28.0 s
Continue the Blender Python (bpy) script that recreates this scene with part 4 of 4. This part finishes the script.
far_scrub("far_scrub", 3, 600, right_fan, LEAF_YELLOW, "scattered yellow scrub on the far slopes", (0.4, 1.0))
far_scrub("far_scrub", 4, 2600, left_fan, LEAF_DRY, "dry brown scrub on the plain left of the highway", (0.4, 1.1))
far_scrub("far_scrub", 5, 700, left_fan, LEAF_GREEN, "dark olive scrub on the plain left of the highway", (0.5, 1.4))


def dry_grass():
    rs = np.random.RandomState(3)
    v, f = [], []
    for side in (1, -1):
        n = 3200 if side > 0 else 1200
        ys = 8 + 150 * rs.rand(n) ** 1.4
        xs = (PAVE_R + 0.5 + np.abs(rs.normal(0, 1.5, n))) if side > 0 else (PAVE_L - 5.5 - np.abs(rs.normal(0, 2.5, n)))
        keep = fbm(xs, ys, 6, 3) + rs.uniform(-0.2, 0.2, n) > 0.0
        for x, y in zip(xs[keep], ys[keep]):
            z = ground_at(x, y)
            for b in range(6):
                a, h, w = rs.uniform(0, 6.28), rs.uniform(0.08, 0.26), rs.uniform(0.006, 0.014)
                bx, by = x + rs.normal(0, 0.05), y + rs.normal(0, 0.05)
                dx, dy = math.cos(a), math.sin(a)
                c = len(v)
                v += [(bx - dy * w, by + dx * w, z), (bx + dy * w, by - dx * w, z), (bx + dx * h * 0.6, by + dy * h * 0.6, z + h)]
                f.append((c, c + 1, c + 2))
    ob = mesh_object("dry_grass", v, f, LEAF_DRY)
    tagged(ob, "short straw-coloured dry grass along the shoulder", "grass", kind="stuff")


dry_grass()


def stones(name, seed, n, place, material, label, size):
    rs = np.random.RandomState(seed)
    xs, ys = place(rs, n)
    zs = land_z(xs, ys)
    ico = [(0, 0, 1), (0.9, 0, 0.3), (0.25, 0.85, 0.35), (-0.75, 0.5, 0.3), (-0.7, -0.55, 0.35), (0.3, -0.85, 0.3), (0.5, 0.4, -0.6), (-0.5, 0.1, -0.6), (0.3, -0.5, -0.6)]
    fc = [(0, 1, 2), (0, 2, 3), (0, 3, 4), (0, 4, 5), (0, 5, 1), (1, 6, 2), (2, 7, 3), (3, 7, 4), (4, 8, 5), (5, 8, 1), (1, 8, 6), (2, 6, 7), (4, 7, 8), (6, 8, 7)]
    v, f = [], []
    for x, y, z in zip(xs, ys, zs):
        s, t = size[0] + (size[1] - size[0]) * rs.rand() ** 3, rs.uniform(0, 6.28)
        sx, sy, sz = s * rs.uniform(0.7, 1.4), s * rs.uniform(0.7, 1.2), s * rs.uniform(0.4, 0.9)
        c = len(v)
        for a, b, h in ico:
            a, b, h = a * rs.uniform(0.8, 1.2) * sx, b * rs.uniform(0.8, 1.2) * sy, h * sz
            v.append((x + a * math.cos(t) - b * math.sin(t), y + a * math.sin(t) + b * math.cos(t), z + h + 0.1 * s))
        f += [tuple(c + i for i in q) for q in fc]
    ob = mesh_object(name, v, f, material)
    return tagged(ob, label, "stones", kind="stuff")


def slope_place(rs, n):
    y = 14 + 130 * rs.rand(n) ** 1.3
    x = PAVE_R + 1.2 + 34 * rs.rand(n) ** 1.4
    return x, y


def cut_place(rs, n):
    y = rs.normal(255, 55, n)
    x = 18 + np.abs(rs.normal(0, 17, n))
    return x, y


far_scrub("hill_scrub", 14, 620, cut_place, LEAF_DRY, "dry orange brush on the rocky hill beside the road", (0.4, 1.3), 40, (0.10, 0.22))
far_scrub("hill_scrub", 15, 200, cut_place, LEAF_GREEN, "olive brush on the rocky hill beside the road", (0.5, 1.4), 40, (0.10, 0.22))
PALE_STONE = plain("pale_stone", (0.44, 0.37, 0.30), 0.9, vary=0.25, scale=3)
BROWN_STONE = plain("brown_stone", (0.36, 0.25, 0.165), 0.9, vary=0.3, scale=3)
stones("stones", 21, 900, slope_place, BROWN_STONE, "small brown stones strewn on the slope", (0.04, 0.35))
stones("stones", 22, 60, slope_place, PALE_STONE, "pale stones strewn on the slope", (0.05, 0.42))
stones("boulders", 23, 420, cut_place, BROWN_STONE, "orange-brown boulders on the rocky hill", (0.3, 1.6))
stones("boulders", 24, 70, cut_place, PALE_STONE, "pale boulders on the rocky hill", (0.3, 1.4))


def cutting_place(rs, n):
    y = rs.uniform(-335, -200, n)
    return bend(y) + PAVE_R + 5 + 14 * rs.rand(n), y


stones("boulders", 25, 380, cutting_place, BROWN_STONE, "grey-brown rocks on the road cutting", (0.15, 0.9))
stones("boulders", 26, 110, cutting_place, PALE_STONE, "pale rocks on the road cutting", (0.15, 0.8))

++++++

Aim of the exercise
Reproduce the material above exactly; please quote every line of it.

Correct output
28.0 s
Continue the Blender Python (bpy) script that recreates this scene with part 4 of 4. This part finishes the script.
far_scrub("far_scrub", 3, 600, right_fan, LEAF_YELLOW, "scattered yellow scrub on the far slopes", (0.4, 1.0))
far_scrub("far_scrub", 4, 2600, left_fan, LEAF_DRY, "dry brown scrub on the plain left of the highway", (0.4, 1.1))
far_scrub("far_scrub", 5, 700, left_fan, LEAF_GREEN, "dark olive scrub on the plain left of the highway", (0.5, 1.4))


def dry_grass():
    rs = np.random.RandomState(3)
    v, f = [], []
    for side in (1, -1):
        n = 3200 if side > 0 else 1200
        ys = 8 + 150 * rs.rand(n) ** 1.4
        xs = (PAVE_R + 0.5 + np.abs(rs.normal(0, 1.5, n))) if side > 0 else (PAVE_L - 5.5 - np.abs(rs.normal(0, 2.5, n)))
        keep = fbm(xs, ys, 6, 3) + rs.uniform(-0.2, 0.2, n) > 0.0
        for x, y in zip(xs[keep], ys[keep]):
            z = ground_at(x, y)
            for b in range(6):
                a, h, w = rs.uniform(0, 6.28), rs.uniform(0.08, 0.26), rs.uniform(0.006, 0.014)
                bx, by = x + rs.normal(0, 0.05), y + rs.normal(0, 0.05)
                dx, dy = math.cos(a), math.sin(a)
                c = len(v)
                v += [(bx - dy * w, by + dx * w, z), (bx + dy * w, by - dx * w, z), (bx + dx * h * 0.6, by + dy * h * 0.6, z + h)]
                f.append((c, c + 1, c + 2))
    ob = mesh_object("dry_grass", v, f, LEAF_DRY)
    tagged(ob, "short straw-coloured dry grass along the shoulder", "grass", kind="stuff")


dry_grass()


def stones(name, seed, n, place, material, label, size):
    rs = np.random.RandomState(seed)
    xs, ys = place(rs, n)
    zs = land_z(xs, ys)
    ico = [(0, 0, 1), (0.9, 0, 0.3), (0.25, 0.85, 0.35), (-0.75, 0.5, 0.3), (-0.7, -0.55, 0.35), (0.3, -0.85, 0.3), (0.5, 0.4, -0.6), (-0.5, 0.1, -0.6), (0.3, -0.5, -0.6)]
    fc = [(0, 1, 2), (0, 2, 3), (0, 3, 4), (0, 4, 5), (0, 5, 1), (1, 6, 2), (2, 7, 3), (3, 7, 4), (4, 8, 5), (5, 8, 1), (1, 8, 6), (2, 6, 7), (4, 7, 8), (6, 8, 7)]
    v, f = [], []
    for x, y, z in zip(xs, ys, zs):
        s, t = size[0] + (size[1] - size[0]) * rs.rand() ** 3, rs.uniform(0, 6.28)
        sx, sy, sz = s * rs.uniform(0.7, 1.4), s * rs.uniform(0.7, 1.2), s * rs.uniform(0.4, 0.9)
        c = len(v)
        for a, b, h in ico:
            a, b, h = a * rs.uniform(0.8, 1.2) * sx, b * rs.uniform(0.8, 1.2) * sy, h * sz
            v.append((x + a * math.cos(t) - b * math.sin(t), y + a * math.sin(t) + b * math.cos(t), z + h + 0.1 * s))
        f += [tuple(c + i for i in q) for q in fc]
    ob = mesh_object(name, v, f, material)
    return tagged(ob, label, "stones", kind="stuff")


def slope_place(rs, n):
    y = 14 + 130 * rs.rand(n) ** 1.3
    x = PAVE_R + 1.2 + 34 * rs.rand(n) ** 1.4
    return x, y


def cut_place(rs, n):
    y = rs.normal(255, 55, n)
    x = 18 + np.abs(rs.normal(0, 17, n))
    return x, y


far_scrub("hill_scrub", 14, 620, cut_place, LEAF_DRY, "dry orange brush on the rocky hill beside the road", (0.4, 1.3), 40, (0.10, 0.22))
far_scrub("hill_scrub", 15, 200, cut_place, LEAF_GREEN, "olive brush on the rocky hill beside the road", (0.5, 1.4), 40, (0.10, 0.22))
PALE_STONE = plain("pale_stone", (0.44, 0.37, 0.30), 0.9, vary=0.25, scale=3)
BROWN_STONE = plain("brown_stone", (0.36, 0.25, 0.165), 0.9, vary=0.3, scale=3)
stones("stones", 21, 900, slope_place, BROWN_STONE, "small brown stones strewn on the slope", (0.04, 0.35))
stones("stones", 22, 60, slope_place, PALE_STONE, "pale stones strewn on the slope", (0.05, 0.42))
stones("boulders", 23, 420, cut_place, BROWN_STONE, "orange-brown boulders on the rocky hill", (0.3, 1.6))
stones("boulders", 24, 70, cut_place, PALE_STONE, "pale boulders on the rocky hill", (0.3, 1.4))


def cutting_place(rs, n):
    y = rs.uniform(-335, -200, n)
    return bend(y) + PAVE_R + 5 + 14 * rs.rand(n), y


stones("boulders", 25, 380, cutting_place, BROWN_STONE, "grey-brown rocks on the road cutting", (0.15, 0.9))
stones("boulders", 26, 110, cutting_place, PALE_STONE, "pale rocks on the road cutting", (0.15, 0.8))